There is no evidence that WIC's infant formula
rebate program has resulted in a reduction of the number
of infant formula manufacturers, and thereby lessened
price competition. In 1987, before the rebate
programs were widely implemented, three manufacturers—Ross,
Mead Johnson, and Wyeth—accounted for 99 percent
of the infant formula market. In 2000, three manufacturers—Ross,
Mead Johnson, and Carnation—accounted for 99 percent
of the infant formula market.
If an infant formula brand is the WIC contract
brand, its retail price tends to be higher.
A multivariate regression analysis found that if a manufacturer's
formula was the WIC contract brand, the product had a
modestly higher retail price, holding other factors constant,
such as wholesale prices. An event-study analysis of
retail prices before and after a change in the WIC contract
brand showed that after such a change, the retail price
of the new contract brand of formula increased more than
that of the old contract holder.
The size of a WIC program affected retail infant
formula prices. The greater the relative size
of the WIC program in a State, as measured by the ratio
of WIC formula-fed infants to non-WIC formula-fed infants,
the greater the retail price of both the WIC contract
and the noncontract brands of formula, holding other
factors constant. Accordingly, States with a high percentage
of formula-fed infants in WIC had higher prices (other
factors equal), with the extent of the difference depending
on type and brand of formula consumed. For example, when
moving from an area where WIC infants account for half
of all formula-fed infants to an area where they account
for two-thirds, a non-WIC family with a typical 12-pound,
formula-fed infant finds its monthly expenditures (for
milk-based formula) increase by about $3 to $5 for contract
brands of formula and by about $1 to $4 for noncontract
brands.
Although WIC and its infant formula rebate program
increased infant formula retail prices modestly, a full
discussion of the price effects should consider the following:
- Over one out of every four participants in the WIC
program (i.e., almost 2 million people per month in fiscal
2000) is able to do so because of State agencies' use
of rebate money to run their WIC programs.
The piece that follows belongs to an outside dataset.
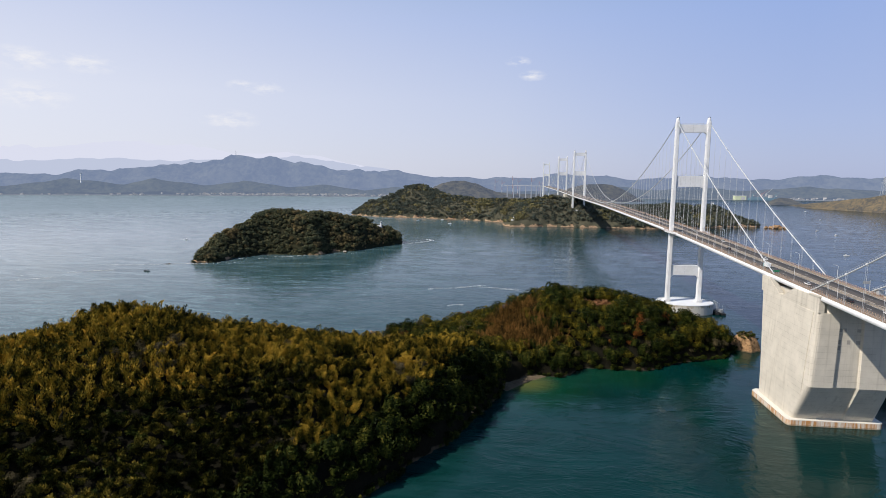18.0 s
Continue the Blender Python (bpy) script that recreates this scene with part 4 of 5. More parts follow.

- Recent legislative changes provide USDA's Food and
Nutrition Service with enhanced control of the prices
WIC vendors charge for the contract brand of infant formula.
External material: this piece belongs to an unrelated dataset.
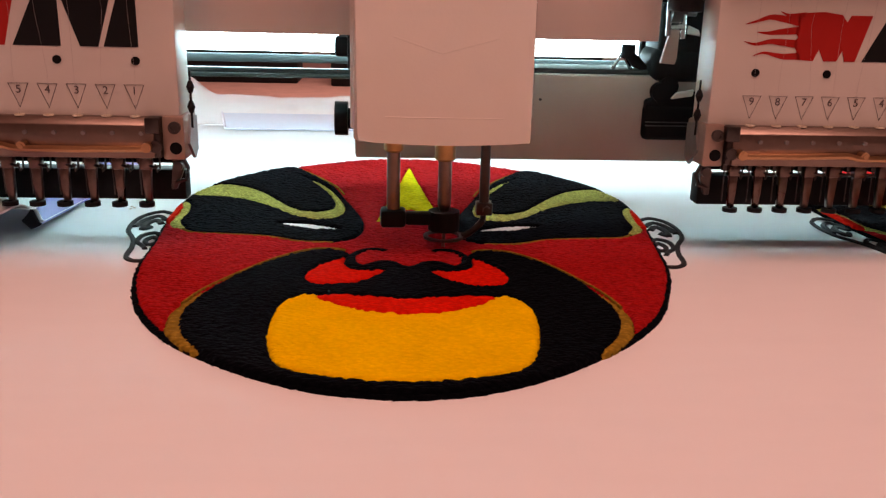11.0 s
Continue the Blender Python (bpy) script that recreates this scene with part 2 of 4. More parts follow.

- WIC encourages mothers to breastfeed if possible,
but most of the infants in WIC receive infant formula
through the program. Increasing the prevalence of breastfeeding
among WIC mothers would lower consumer demand and result
in lower retail prices of infant formula.
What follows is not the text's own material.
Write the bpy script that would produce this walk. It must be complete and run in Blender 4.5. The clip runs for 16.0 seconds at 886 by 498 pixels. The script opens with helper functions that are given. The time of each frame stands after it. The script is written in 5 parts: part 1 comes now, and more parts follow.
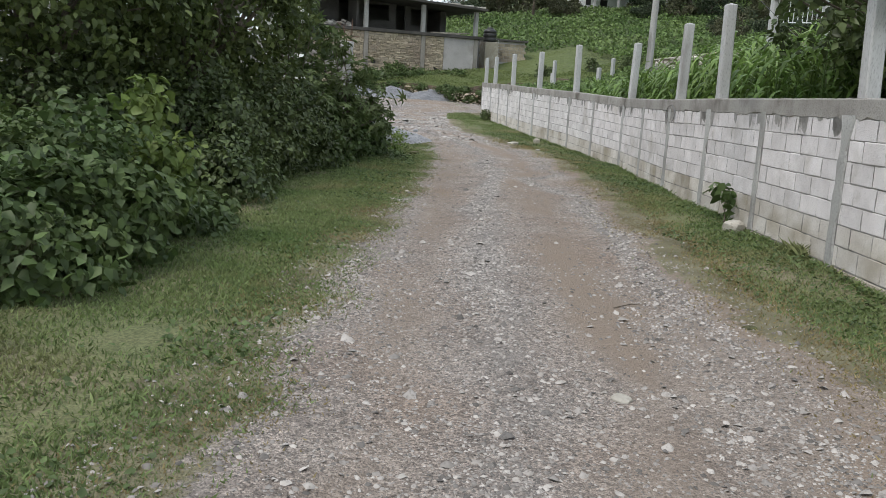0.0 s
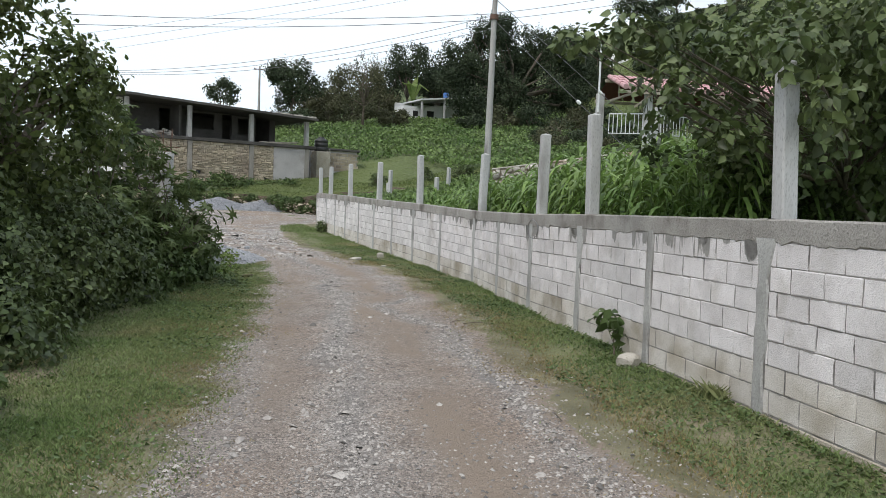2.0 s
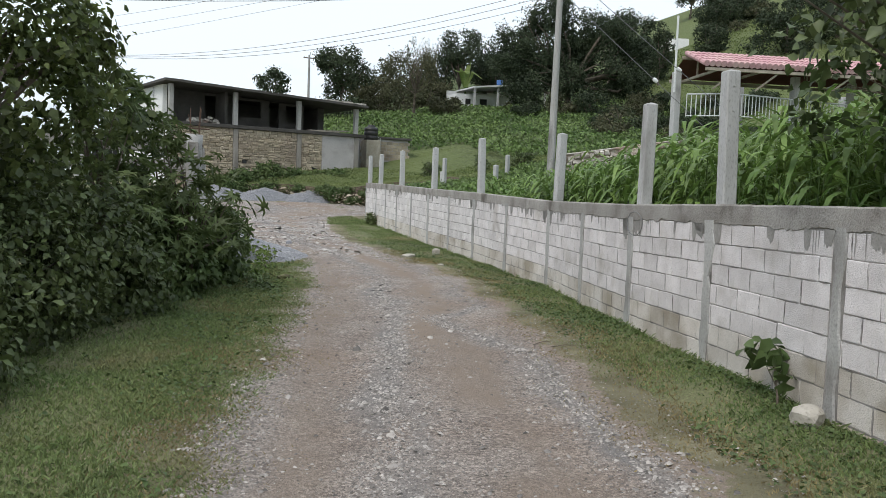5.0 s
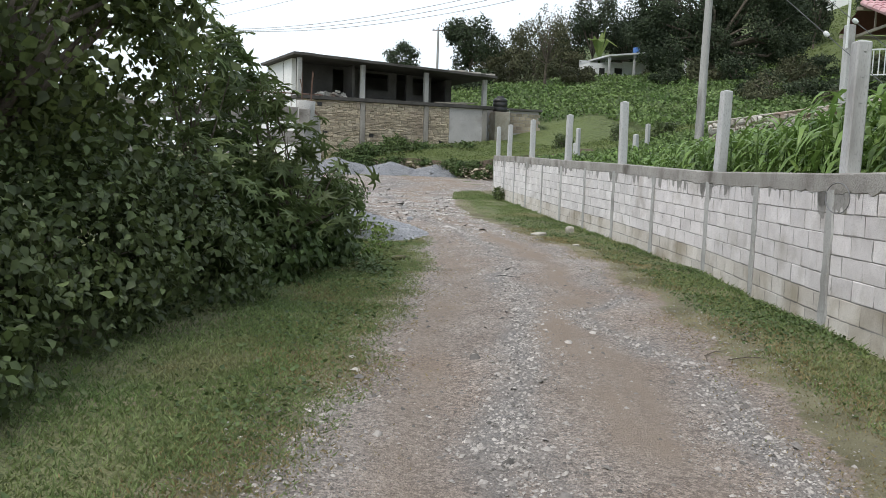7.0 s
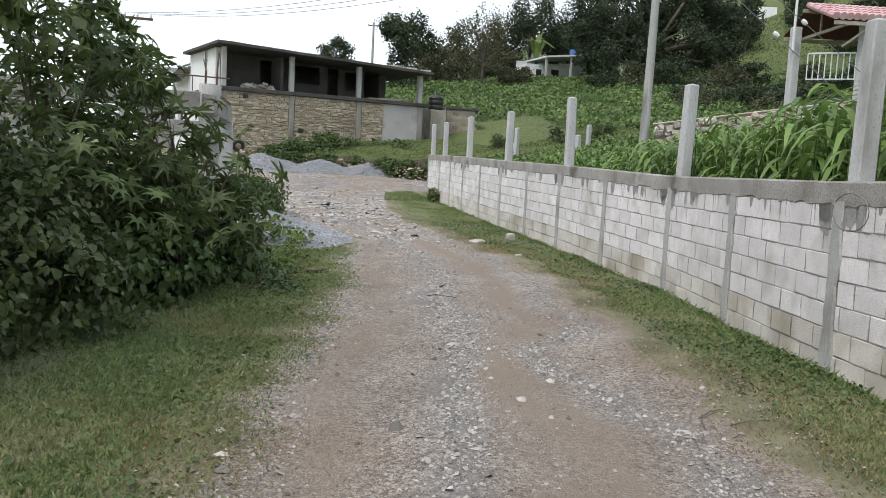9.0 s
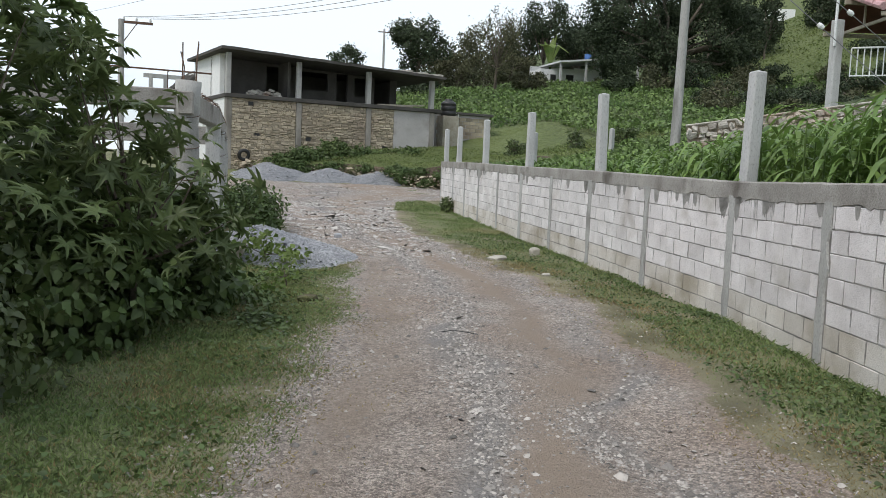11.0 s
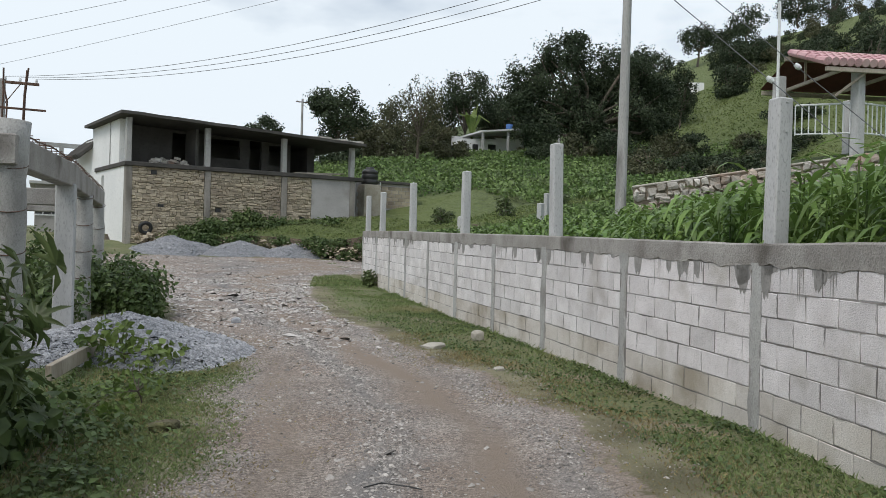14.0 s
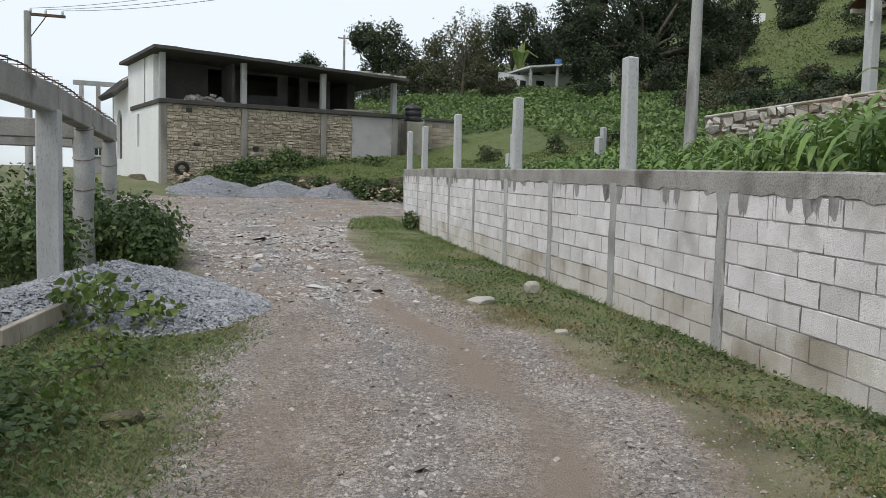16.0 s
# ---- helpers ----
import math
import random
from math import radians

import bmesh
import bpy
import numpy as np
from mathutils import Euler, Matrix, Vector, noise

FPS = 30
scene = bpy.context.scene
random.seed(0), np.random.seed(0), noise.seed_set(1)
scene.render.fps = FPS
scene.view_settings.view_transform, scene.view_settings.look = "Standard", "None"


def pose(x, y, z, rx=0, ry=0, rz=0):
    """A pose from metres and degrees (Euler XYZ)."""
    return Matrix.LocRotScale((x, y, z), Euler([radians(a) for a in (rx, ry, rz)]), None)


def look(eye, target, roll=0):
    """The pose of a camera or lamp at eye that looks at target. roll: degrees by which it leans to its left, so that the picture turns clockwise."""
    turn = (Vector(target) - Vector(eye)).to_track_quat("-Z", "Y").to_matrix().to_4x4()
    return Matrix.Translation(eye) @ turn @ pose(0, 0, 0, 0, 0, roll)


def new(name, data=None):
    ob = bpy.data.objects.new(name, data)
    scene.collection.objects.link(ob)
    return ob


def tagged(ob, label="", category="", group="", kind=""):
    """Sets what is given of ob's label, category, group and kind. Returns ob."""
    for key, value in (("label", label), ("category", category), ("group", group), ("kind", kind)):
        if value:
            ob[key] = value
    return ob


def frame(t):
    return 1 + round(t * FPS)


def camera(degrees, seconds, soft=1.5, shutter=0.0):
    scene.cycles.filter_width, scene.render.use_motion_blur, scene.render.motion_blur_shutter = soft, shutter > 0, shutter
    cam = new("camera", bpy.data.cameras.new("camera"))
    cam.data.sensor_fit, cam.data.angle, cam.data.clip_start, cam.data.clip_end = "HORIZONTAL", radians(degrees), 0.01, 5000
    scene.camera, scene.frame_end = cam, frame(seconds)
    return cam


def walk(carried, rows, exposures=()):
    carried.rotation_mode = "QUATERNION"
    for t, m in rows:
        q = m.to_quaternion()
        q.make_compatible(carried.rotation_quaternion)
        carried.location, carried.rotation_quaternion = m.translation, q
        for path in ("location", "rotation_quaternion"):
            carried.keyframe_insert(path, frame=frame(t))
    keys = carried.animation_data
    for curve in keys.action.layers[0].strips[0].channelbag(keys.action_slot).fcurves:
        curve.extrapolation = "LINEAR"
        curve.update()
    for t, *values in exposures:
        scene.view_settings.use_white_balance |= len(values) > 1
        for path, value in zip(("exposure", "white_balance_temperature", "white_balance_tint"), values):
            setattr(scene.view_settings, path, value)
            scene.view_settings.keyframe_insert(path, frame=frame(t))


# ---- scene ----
cam = camera(58.3, 16.0, soft=0.75)
PATH = [
    (0, (-0.384, -0.826, 1.435), (0.042, 1.09, 1.053), 3.2),
    (0.5, (-0.395, -0.396, 1.517), (0.21, 1.493, 1.262), 2.5),
    (1, (-0.323, 0.037, 1.519), (0.284, 1.932, 1.315), 3.1),
    (1.5, (-0.198, 0.48, 1.567), (0.471, 2.355, 1.378), 1.2),
    (1.9, (-0.123, 0.901, 1.587), (0.574, 2.771, 1.447), 2.7),
    (2, (-0.138, 0.991, 1.595), (0.68, 2.814, 1.493), 2.2),
    (2.5, (-0.209, 1.339, 1.646), (0.624, 3.151, 1.495), 2.9),
    (3, (-0.059, 1.654, 1.655), (0.715, 3.485, 1.438), 1.6),
    (3.2, (-0.01, 1.818, 1.65), (0.751, 3.647, 1.372), 3.1),
    (5.3, (0.691, 3.703, 1.502), (1.368, 5.584, 1.461), 1.3),
    (5.5, (0.756, 3.861, 1.474), (1.386, 5.759, 1.493), 0.6),
    (6, (0.886, 4.382, 1.484), (1.32, 6.334, 1.449), 2.9),
    (6.5, (0.978, 4.853, 1.502), (1.513, 6.78, 1.456), 2.3),
    (7, (1.104, 5.179, 1.479), (1.497, 7.13, 1.278), 1.9),
    (7.5, (1.29, 5.7, 1.462), (1.792, 7.634, 1.394), 1.3),
    (8, (1.4, 6.142, 1.497), (2.014, 8.034, 1.294), 1.3),
    (8.5, (1.499, 6.453, 1.5), (1.958, 8.371, 1.168), 3.7),
    (9, (1.584, 6.891, 1.476), (2.137, 8.803, 1.281), 3.0),
    (9.5, (1.65, 7.217, 1.477), (2.256, 9.115, 1.297), 2.6),
    (10, (1.835, 7.619, 1.463), (2.366, 9.542, 1.329), 2.9),
    (10.2, (1.876, 7.808, 1.459), (2.41, 9.727, 1.287), 3.3),
    (12.3, (2.3, 9.771, 1.455), (2.802, 11.699, 1.28), -0.6),
    (12.5, (2.343, 9.909, 1.434), (2.85, 11.843, 1.371), -1.3),
    (13, (2.478, 10.363, 1.46), (3.009, 12.288, 1.337), 3.6),
    (13.5, (2.558, 10.791, 1.439), (3.386, 12.609, 1.357), 2.0),
    (14, (2.733, 11.172, 1.422), (3.433, 13.045, 1.433), 1.5),
    (14.5, (2.856, 11.526, 1.392), (3.506, 13.415, 1.293), 6.1),
    (15, (2.916, 12.008, 1.417), (3.534, 13.897, 1.198), 3.2),
    (15.5, (3.136, 12.469, 1.387), (3.741, 14.369, 1.235), 3.1),
    (16, (3.303, 12.807, 1.376), (3.897, 14.712, 1.237), 1.4),
]
walk(cam, [(t, look(eye, target, roll)) for t, eye, target, roll in PATH], exposures=[(0, 0.0), (1, 0.08), (3, -0.03), (5, -0.04), (6.5, 0.03), (7.5, 0.14), (9.2, 0.16), (10, 0.02), (12.5, -0.06), (14, -0.22), (16, -0.18)])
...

- In most areas of the country, lower priced infant
formulas are now available to non-WIC consumers, and
the number of these lower priced alternatives is increasing
over time.
How Was the Study Conducted?
The primary source of data on the retail prices of infant
formula was scanner information from a sample of supermarkets
located across the country (1994-2000). By using the scanner-based
retail sales data, it was possible to directly examine
the infant formula prices available to non-WIC consumers.
Supermarket prices of infant formula in a given geographic
area depend on a number of economic, demographic, and WIC
program factors. Both an event study methodology and a
multivariate regression methodology were used in order
to isolate WIC-related price effects. The two different
analytical approaches produced comparable findings, making
the results stronger and more credible.